● Instruction
Copy the data below exactly, omitting any picture it contains.

● Dataset excerpt
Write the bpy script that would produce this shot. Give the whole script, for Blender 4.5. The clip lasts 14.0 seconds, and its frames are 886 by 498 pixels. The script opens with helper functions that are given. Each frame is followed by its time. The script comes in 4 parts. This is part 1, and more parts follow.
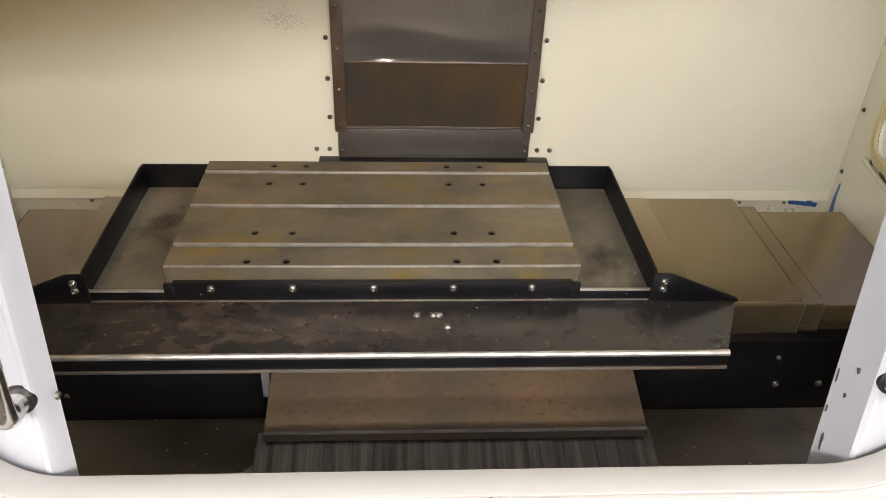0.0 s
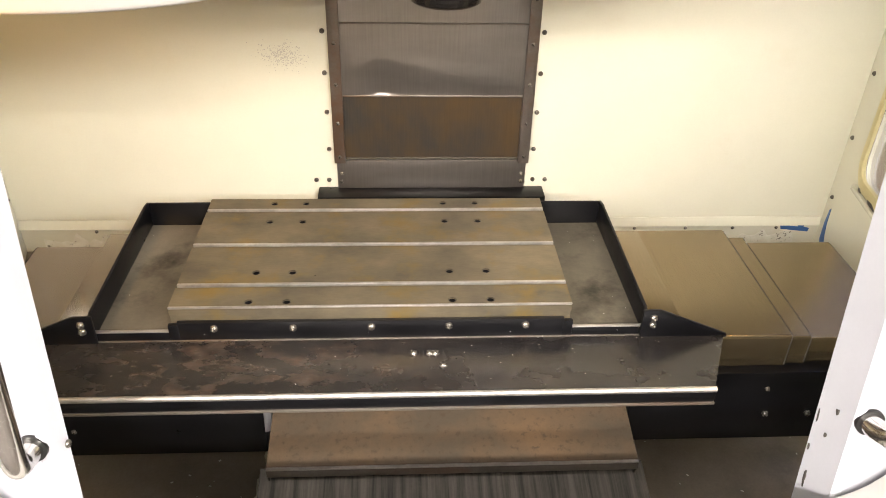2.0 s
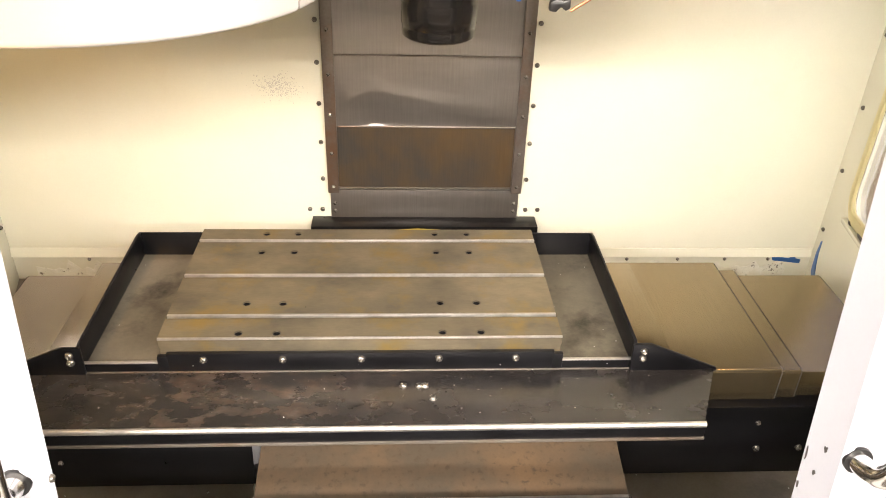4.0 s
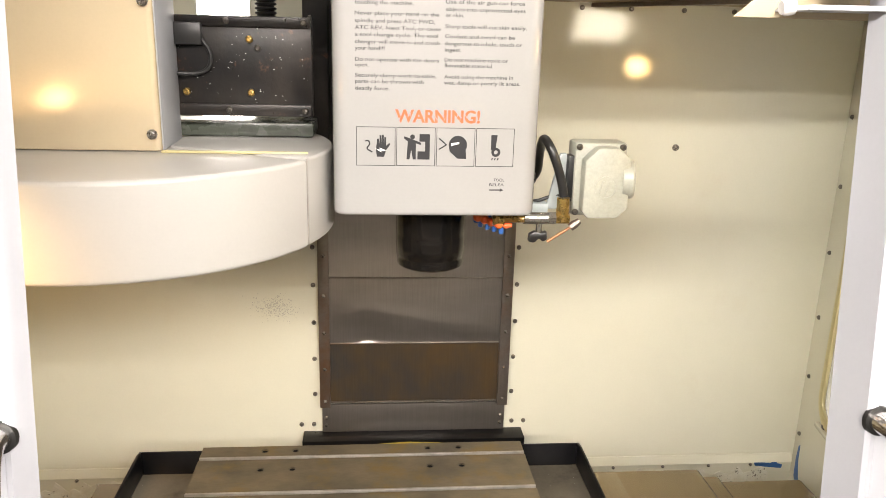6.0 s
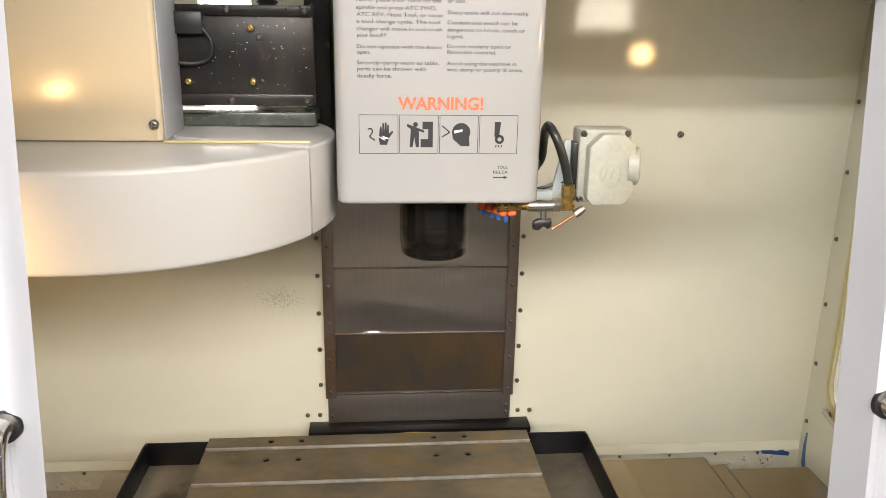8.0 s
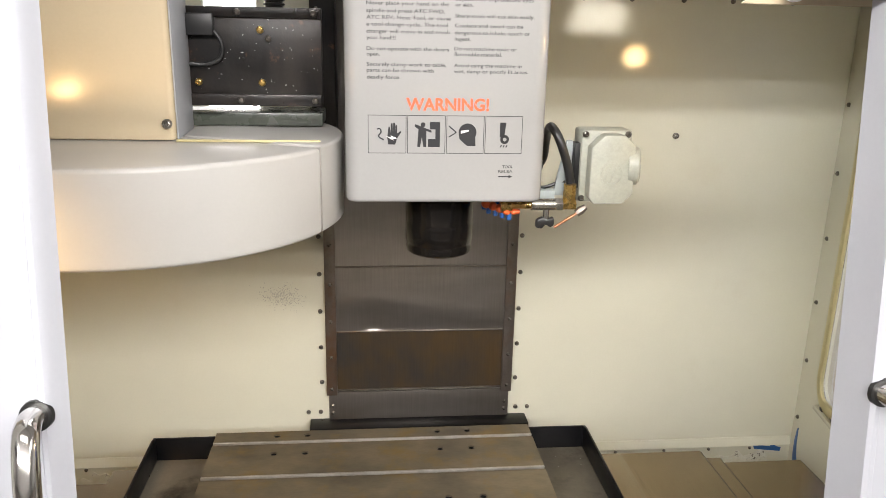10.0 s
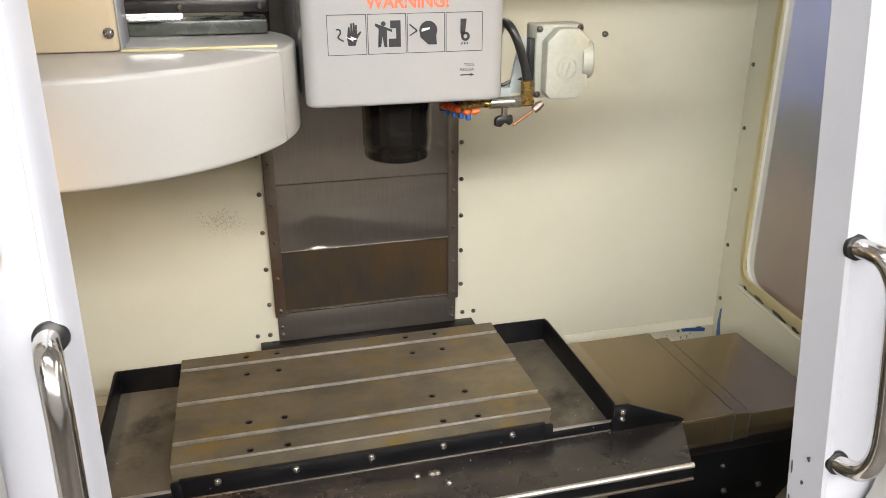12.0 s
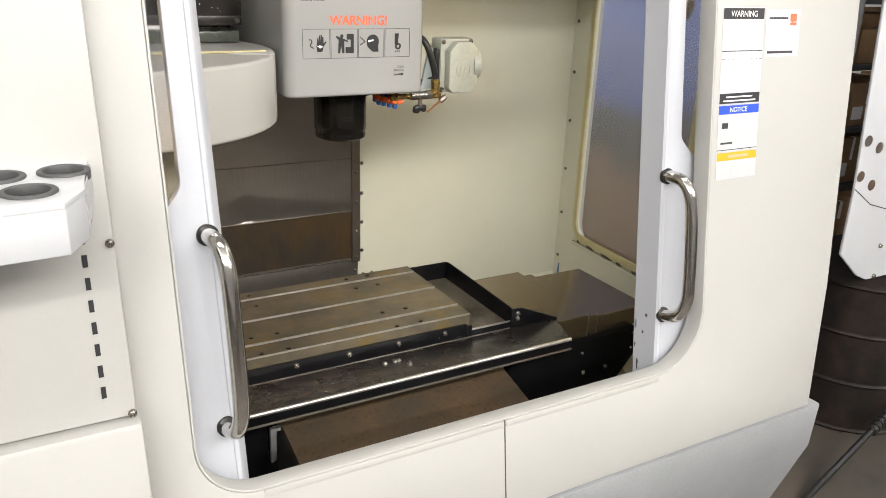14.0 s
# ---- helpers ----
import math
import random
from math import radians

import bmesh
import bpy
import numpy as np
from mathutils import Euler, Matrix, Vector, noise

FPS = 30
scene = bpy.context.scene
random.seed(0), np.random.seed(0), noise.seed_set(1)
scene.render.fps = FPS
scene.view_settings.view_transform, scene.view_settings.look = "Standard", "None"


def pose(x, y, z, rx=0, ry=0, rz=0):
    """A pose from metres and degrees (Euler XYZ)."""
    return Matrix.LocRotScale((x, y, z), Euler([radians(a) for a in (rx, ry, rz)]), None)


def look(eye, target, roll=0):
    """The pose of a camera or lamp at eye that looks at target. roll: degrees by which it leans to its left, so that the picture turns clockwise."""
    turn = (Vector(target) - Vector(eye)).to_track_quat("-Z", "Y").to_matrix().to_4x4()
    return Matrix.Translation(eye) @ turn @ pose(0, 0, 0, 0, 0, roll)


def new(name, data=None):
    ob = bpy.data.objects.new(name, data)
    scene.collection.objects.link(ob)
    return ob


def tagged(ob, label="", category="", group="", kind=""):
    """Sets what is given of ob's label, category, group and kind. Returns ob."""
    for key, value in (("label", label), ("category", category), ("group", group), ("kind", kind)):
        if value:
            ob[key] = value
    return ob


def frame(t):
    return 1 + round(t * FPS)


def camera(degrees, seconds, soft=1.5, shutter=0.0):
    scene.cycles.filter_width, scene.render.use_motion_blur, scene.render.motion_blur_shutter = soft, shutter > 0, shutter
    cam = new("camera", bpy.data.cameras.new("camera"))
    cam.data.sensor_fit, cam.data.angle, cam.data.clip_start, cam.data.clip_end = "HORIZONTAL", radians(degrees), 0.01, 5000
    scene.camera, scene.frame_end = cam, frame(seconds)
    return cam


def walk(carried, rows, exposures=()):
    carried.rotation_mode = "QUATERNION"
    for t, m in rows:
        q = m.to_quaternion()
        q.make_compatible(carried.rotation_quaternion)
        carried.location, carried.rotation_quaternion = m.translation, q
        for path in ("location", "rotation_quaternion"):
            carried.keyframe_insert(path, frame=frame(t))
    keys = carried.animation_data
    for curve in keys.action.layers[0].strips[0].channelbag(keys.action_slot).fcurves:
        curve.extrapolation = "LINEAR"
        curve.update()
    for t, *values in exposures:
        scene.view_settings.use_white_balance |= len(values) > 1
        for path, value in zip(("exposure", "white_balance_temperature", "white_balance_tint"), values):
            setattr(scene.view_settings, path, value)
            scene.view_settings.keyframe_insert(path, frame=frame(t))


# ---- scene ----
cam = camera(59.8, 14.0, soft=0.9)
PATH = [
    (0, (0.04, -1.002, 1.605), (0.151, 0.656, 0.492), 2.1),
    (0.5, (0.045, -0.992, 1.633), (0.132, 0.649, 0.49), 1.2),
    (1, (0.045, -1.0, 1.655), (0.12, 0.65, 0.528), 1.35),
    (1.5, (0.05, -1.003, 1.672), (0.145, 0.665, 0.572), 1.35),
    (2, (0.048, -1.009, 1.666), (0.155, 0.665, 0.576), 1.55),
    (4.5, (0.058, -1.006, 1.689), (0.186, 0.733, 0.709), 2.35),
    (5, (0.044, -1.04, 1.706), (0.188, 0.772, 0.871), 2.5),
    (5.2, (0.041, -1.06, 1.704), (0.193, 0.79, 0.965), 2.1),
    (5.5, (0.027, -1.074, 1.726), (0.198, 0.814, 1.09), 2.2),
    (6, (0.02, -1.095, 1.735), (0.197, 0.822, 1.194), 1.5),
    (6.5, (0.021, -1.098, 1.737), (0.199, 0.827, 1.224), 0.8),
    (7, (0.023, -1.094, 1.732), (0.198, 0.826, 1.201), 0.9),
    (7.5, (0.026, -1.093, 1.729), (0.191, 0.825, 1.184), 1.0),
    (8, (0.022, -1.091, 1.726), (0.186, 0.822, 1.166), 0.9),
    (10.5, (-0.019, -1.126, 1.727), (0.182, 0.785, 1.173), 1.3),
    (11, (-0.021, -1.124, 1.725), (0.173, 0.782, 1.15), 1.6),
    (11.5, (-0.072, -1.108, 1.717), (0.205, 0.775, 1.102), 2.2),
    (11.7, (-0.112, -1.104, 1.698), (0.245, 0.763, 1.071), 0.8),
    (12, (-0.159, -1.11, 1.685), (0.307, 0.691, 0.951), -0.2),
    (12.2, (-0.189, -1.135, 1.677), (0.317, 0.643, 0.914), -0.7),
    (12.5, (-0.251, -1.191, 1.679), (0.322, 0.567, 0.915), 0.6),
    (12.8, (-0.321, -1.275, 1.683), (0.295, 0.468, 0.933), 0.9),
    (13, (-0.372, -1.321, 1.692), (0.279, 0.411, 0.932), 0.6),
    (13.3, (-0.445, -1.367, 1.699), (0.266, 0.354, 0.972), 1.9),
    (13.5, (-0.503, -1.398, 1.704), (0.299, 0.283, 0.976), 1.9),
    (13.8, (-0.576, -1.459, 1.715), (0.322, 0.18, 1.01), 1.7),
    (14, (-0.615, -1.505, 1.722), (0.316, 0.126, 1.033), 2.1),
]
walk(cam, [(t, look(eye, target, roll)) for t, eye, target, roll in PATH],
     [(0, -0.54, 6600, 14), (1, -0.28, 6650, 15), (1.5, -0.04, 6750, 15), (2, 0.18, 6850, 15), (4.5, 0.44, 7000, 16), (5, 0.11, 7000, 16), (5.5, -0.12, 6950, 15), (6, -0.24, 6850, 14),
      (6.5, -0.42, 6800, 14), (7.5, -0.50, 6700, 13), (8, -0.50, 6650, 13), (10.5, -0.56, 6400, 13), (11.5, -0.56, 6400, 13), (12.5, -0.58, 6450, 11), (13.5, -0.66, 6500, 10), (14, -0.82, 6500, 10)])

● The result
Write the bpy script that would produce this shot. Give the whole script, for Blender 4.5. The clip lasts 14.0 seconds, and its frames are 886 by 498 pixels. The script opens with helper functions that are given. Each frame is followed by its time. The script comes in 4 parts. This is part 1, and more parts follow.
0.0 s
2.0 s
4.0 s
6.0 s
8.0 s
10.0 s
12.0 s
14.0 s
# ---- helpers ----
import math
import random
from math import radians

import bmesh
import bpy
import numpy as np
from mathutils import Euler, Matrix, Vector, noise

FPS = 30
scene = bpy.context.scene
random.seed(0), np.random.seed(0), noise.seed_set(1)
scene.render.fps = FPS
scene.view_settings.view_transform, scene.view_settings.look = "Standard", "None"


def pose(x, y, z, rx=0, ry=0, rz=0):
    """A pose from metres and degrees (Euler XYZ)."""
    return Matrix.LocRotScale((x, y, z), Euler([radians(a) for a in (rx, ry, rz)]), None)


def look(eye, target, roll=0):
    """The pose of a camera or lamp at eye that looks at target. roll: degrees by which it leans to its left, so that the picture turns clockwise."""
    turn = (Vector(target) - Vector(eye)).to_track_quat("-Z", "Y").to_matrix().to_4x4()
    return Matrix.Translation(eye) @ turn @ pose(0, 0, 0, 0, 0, roll)


def new(name, data=None):
    ob = bpy.data.objects.new(name, data)
    scene.collection.objects.link(ob)
    return ob


def tagged(ob, label="", category="", group="", kind=""):
    """Sets what is given of ob's label, category, group and kind. Returns ob."""
    for key, value in (("label", label), ("category", category), ("group", group), ("kind", kind)):
        if value:
            ob[key] = value
    return ob


def frame(t):
    return 1 + round(t * FPS)


def camera(degrees, seconds, soft=1.5, shutter=0.0):
    scene.cycles.filter_width, scene.render.use_motion_blur, scene.render.motion_blur_shutter = soft, shutter > 0, shutter
    cam = new("camera", bpy.data.cameras.new("camera"))
    cam.data.sensor_fit, cam.data.angle, cam.data.clip_start, cam.data.clip_end = "HORIZONTAL", radians(degrees), 0.01, 5000
    scene.camera, scene.frame_end = cam, frame(seconds)
    return cam


def walk(carried, rows, exposures=()):
    carried.rotation_mode = "QUATERNION"
    for t, m in rows:
        q = m.to_quaternion()
        q.make_compatible(carried.rotation_quaternion)
        carried.location, carried.rotation_quaternion = m.translation, q
        for path in ("location", "rotation_quaternion"):
            carried.keyframe_insert(path, frame=frame(t))
    keys = carried.animation_data
    for curve in keys.action.layers[0].strips[0].channelbag(keys.action_slot).fcurves:
        curve.extrapolation = "LINEAR"
        curve.update()
    for t, *values in exposures:
        scene.view_settings.use_white_balance |= len(values) > 1
        for path, value in zip(("exposure", "white_balance_temperature", "white_balance_tint"), values):
            setattr(scene.view_settings, path, value)
            scene.view_settings.keyframe_insert(path, frame=frame(t))


# ---- scene ----
cam = camera(59.8, 14.0, soft=0.9)
PATH = [
    (0, (0.04, -1.002, 1.605), (0.151, 0.656, 0.492), 2.1),
    (0.5, (0.045, -0.992, 1.633), (0.132, 0.649, 0.49), 1.2),
    (1, (0.045, -1.0, 1.655), (0.12, 0.65, 0.528), 1.35),
    (1.5, (0.05, -1.003, 1.672), (0.145, 0.665, 0.572), 1.35),
    (2, (0.048, -1.009, 1.666), (0.155, 0.665, 0.576), 1.55),
    (4.5, (0.058, -1.006, 1.689), (0.186, 0.733, 0.709), 2.35),
    (5, (0.044, -1.04, 1.706), (0.188, 0.772, 0.871), 2.5),
    (5.2, (0.041, -1.06, 1.704), (0.193, 0.79, 0.965), 2.1),
    (5.5, (0.027, -1.074, 1.726), (0.198, 0.814, 1.09), 2.2),
    (6, (0.02, -1.095, 1.735), (0.197, 0.822, 1.194), 1.5),
    (6.5, (0.021, -1.098, 1.737), (0.199, 0.827, 1.224), 0.8),
    (7, (0.023, -1.094, 1.732), (0.198, 0.826, 1.201), 0.9),
    (7.5, (0.026, -1.093, 1.729), (0.191, 0.825, 1.184), 1.0),
    (8, (0.022, -1.091, 1.726), (0.186, 0.822, 1.166), 0.9),
    (10.5, (-0.019, -1.126, 1.727), (0.182, 0.785, 1.173), 1.3),
    (11, (-0.021, -1.124, 1.725), (0.173, 0.782, 1.15), 1.6),
    (11.5, (-0.072, -1.108, 1.717), (0.205, 0.775, 1.102), 2.2),
    (11.7, (-0.112, -1.104, 1.698), (0.245, 0.763, 1.071), 0.8),
    (12, (-0.159, -1.11, 1.685), (0.307, 0.691, 0.951), -0.2),
    (12.2, (-0.189, -1.135, 1.677), (0.317, 0.643, 0.914), -0.7),
    (12.5, (-0.251, -1.191, 1.679), (0.322, 0.567, 0.915), 0.6),
    (12.8, (-0.321, -1.275, 1.683), (0.295, 0.468, 0.933), 0.9),
    (13, (-0.372, -1.321, 1.692), (0.279, 0.411, 0.932), 0.6),
    (13.3, (-0.445, -1.367, 1.699), (0.266, 0.354, 0.972), 1.9),
    (13.5, (-0.503, -1.398, 1.704), (0.299, 0.283, 0.976), 1.9),
    (13.8, (-0.576, -1.459, 1.715), (0.322, 0.18, 1.01), 1.7),
    (14, (-0.615, -1.505, 1.722), (0.316, 0.126, 1.033), 2.1),
]
walk(cam, [(t, look(eye, target, roll)) for t, eye, target, roll in PATH],
     [(0, -0.54, 6600, 14), (1, -0.28, 6650, 15), (1.5, -0.04, 6750, 15), (2, 0.18, 6850, 15), (4.5, 0.44, 7000, 16), (5, 0.11, 7000, 16), (5.5, -0.12, 6950, 15), (6, -0.24, 6850, 14),
      (6.5, -0.42, 6800, 14), (7.5, -0.50, 6700, 13), (8, -0.50, 6650, 13), (10.5, -0.56, 6400, 13), (11.5, -0.56, 6400, 13), (12.5, -0.58, 6450, 11), (13.5, -0.66, 6500, 10), (14, -0.82, 6500, 10)])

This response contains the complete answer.